A waiter is a single long-lasting web request. It uses the same access token that is used to authorize the data transfer. To initiate a transfer, a waiter can be established on either the sender (pull based) or receiver (push based) side, or on both sides alike (mixed mode). Note that we recommend to make use of the Connect API on both sides, because it is robust to short connections breaks on the waiting side. Once both peers are matched, the waiter request comes back with the URL to the stream and the client then uses the Data API to transfer the payload data over this address with the same credentials and within the time limits set by the Data API.

Sender Connect

curl --request GET --no-buffer --http1.1 --header 'Authorization: Bearer Chohph3meephith7caecoohi' 'https://connect.zebrastream.io/v0/9b09a7ce-024d-4836-ab95-90b776dfd439/mystream?mode=await-reader'

Receiver Connect

curl --request GET --no-buffer --http1.1 --header 'Authorization: Bearer kie0EesheiV3Aewoh4utiYah' 'https://connect.zebrastream.io/v0/9b09a7ce-024d-4836-ab95-90b776dfd439/mystream?mode=await-writer'

Wait and Transfer Logic

Here is a simple shell snippet to explain the implementation logic for the sender. It uses both, the Connect API and the Data API.

# Connection settings
bearer='Chohph3meephith7caecoohi'
path='/9b09a7ce-024d-4836-ab95-90b776dfd439/mystream'
connect_url='https://connect.zebrastream.io/v0'

# Repeat waiter if connection breaks using Connect API
while true; do
stream_url="$(curl --request GET --fail --no-buffer --http1.1 --header "Authorization: Bearer $bearer" "$connect_url$path?mode=await-reader")"
test -n "$stream_url" && break
done

# Transfer payload via stream address using Data API
curl --request PUT --upload-file data.json --no-buffer --http1.1 --expect100-timeout 180 --header "Authorization: Bearer $bearer" "$stream_url"
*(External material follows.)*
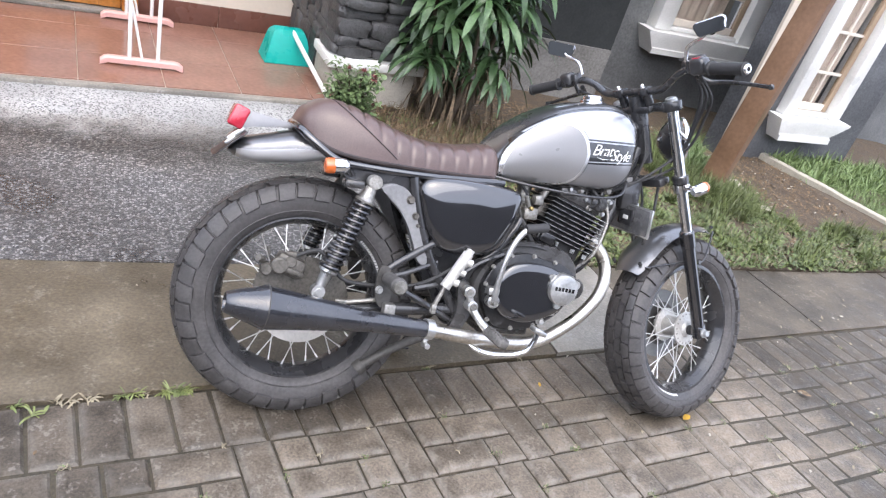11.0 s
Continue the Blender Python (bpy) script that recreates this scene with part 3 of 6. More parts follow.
def door():
    """A pair of varnished doors, each with a solid foot rail and a curtained glass light."""
    d = thing("door_1", HOUSE @ pose(0, WALL_Y, PORCH_Z), "pair of orange varnished wooden doors with curtained glass lights, closed", "door", kind="structure")
    fr = hbox(DOOR_X0 - 0.06, DOOR_X0 + 0.03, -0.03, 0.12, 0.03, DOOR_H + 0.05, 0.006)
    hbox(DOOR_X1 - 0.03, DOOR_X1 + 0.06, -0.03, 0.12, 0.03, DOOR_H + 0.05, 0.006, fr)
    hbox(DOOR_X0 + 0.03, DOOR_X1 - 0.03, -0.03, 0.12, DOOR_H, DOOR_H + 0.05, 0.006, fr)
    part("door_frame", fr, M_DOOR, d)
    part("threshold", hbox(DOOR_X0 - 0.06, DOOR_X1 + 0.06, -0.05, 0.12, 0, 0.028, 0.006), M_SLABPALE, d, "pale grey stone threshold")
    mid = (DOOR_X0 + DOOR_X1) / 2
    for a, b in ((DOOR_X0 + 0.034, mid - 0.004), (mid + 0.004, DOOR_X1 - 0.034)):
        leaf = hbox(a, a + 0.12, 0.0, 0.045, 0.036, DOOR_H - 0.006, 0.004)
        hbox(b - 0.12, b, 0.0, 0.045, 0.036, DOOR_H - 0.006, 0.004, leaf)
        for z0, z1 in ((0.036, 0.20), (DOOR_H - 0.13, DOOR_H - 0.006)):
            hbox(a + 0.12, b - 0.12, 0.003, 0.042, z0, z1, 0.004, leaf)
        lf = part("door_leaf", leaf, M_DOOR, d)
        p = part("pane", hbox(a + 0.12, b - 0.12, 0.018, 0.024, 0.20, DOOR_H - 0.13), M_GLASS, lf)
        p.visible_shadow = False
        cur = bmesh.new()
        n = 60
        rows = [[cur.verts.new((a + 0.1 + (b - a - 0.2) * i / n, 0.06 + 0.008 * math.sin(i * 1.3), z)) for i in range(n + 1)] for z in (0.17, DOOR_H - 0.1)]
        for i in range(n):
            cur.faces.new((rows[0][i], rows[0][i + 1], rows[1][i + 1], rows[1][i]))
        part("curtain", cur, M_CURTAIN, lf, "pale gathered lace curtain")


door()


def rough_stone(x0, x1, y0, y1, z0, z1, rnd):
    """A lump of lava rock filling a box, its corners worn away and its faces uneven."""
    bm = bmesh.new()
    bmesh.ops.create_cube(bm, size=2.0)
    bmesh.ops.subdivide_edges(bm, edges=bm.edges[:], cuts=3, use_grid_fill=True)
    seed = rnd.uniform(0, 90)
    lean = rnd.uniform(-0.22, 0.22)
    for v in bm.verts:
        c = v.co
        k = 1.0 - 0.22 * max(0.0, (c.length - 1.0) / 0.73) + 0.16 * noise.noise((c.x * 1.3 + seed, c.y * 1.3, c.z * 1.3))
        v.co = ((x0 + x1) / 2 + c.x * k * (x1 - x0) / 2, (y0 + y1) / 2 + c.y * k * (y1 - y0) / 2, (z0 + z1) / 2 + (c.z * k + lean * c.x * 0.6) * (z1 - z0) / 2 * 1.06)
    return bm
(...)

Differences between Push or Pull?

With the ZebraStream Connect API, the semantics for push and pull based workflows are almost identical. If the receiver is meant to trigger the data flow, the sender should be waiting first. The receiver can add an optional timeout to the request, if it doesn't want to become a waiter. For push workflows, it should be the other way around. Mixed modes are possible, in which both peers are expected to connect around a particular time point with some tolerated waiting time.

Simplify

We can see that notification using the Connect API adds another request to the data exchange workflow. This is necessary, if the waiting process is run in a different environment than the data processing. However, it makes things slightly more complex in simple uses cases leveraging existing HTTP functionality for integration. For those cases, we ensure that

Data API and Connect API can still be used together (one-sided waiter)
The Connect API can implicitly redirect a receiver to the Data API, effectively creating a one-step procedure, if it supports redirects like a web browser
Like the Data API, the Connect API supports passing the access token as a query parameter

Automatic Receiver Redirect

To simplify the data receiver, add the parameter redirect=true to the Connect API request as a query parameter. This mode makes sense for pull based flows that are, for instance, triggered by a single download link. In these cases, we recommend to add a timeout, e.g. by appending timeout=30.

curl --request GET --no-buffer --http1.1 --header 'Authorization: Bearer Chohph3meephith7caecoohi' --location-trusted 'https://connect.zebrastream.io/v0/9b09a7ce-024d-4836-ab95-90b776dfd439/mystream?mode=await-writer&redirect=true&timeout=30'

Or with a single download link using the inline access token inline format

curl --location-trusted 'https://connect.zebrastream.io/v0/9b09a7ce-024d-4836-ab95-90b776dfd439/mystream?mode=await-writer&accesstoken=kie0EesheiV3Aewoh4utiYah&redirect=true&timeout=30'

Pasting this link to a web browser causes it to download the data once the sender delivers the data. You still need to handle possible connection timeouts.

Wrap-up

You are now equipped to build powerful, event-driven data flows with ZebraStream. Turn any local program output into a live, web-accessible data source. We are planning to make the Connect API even more powerful in the future.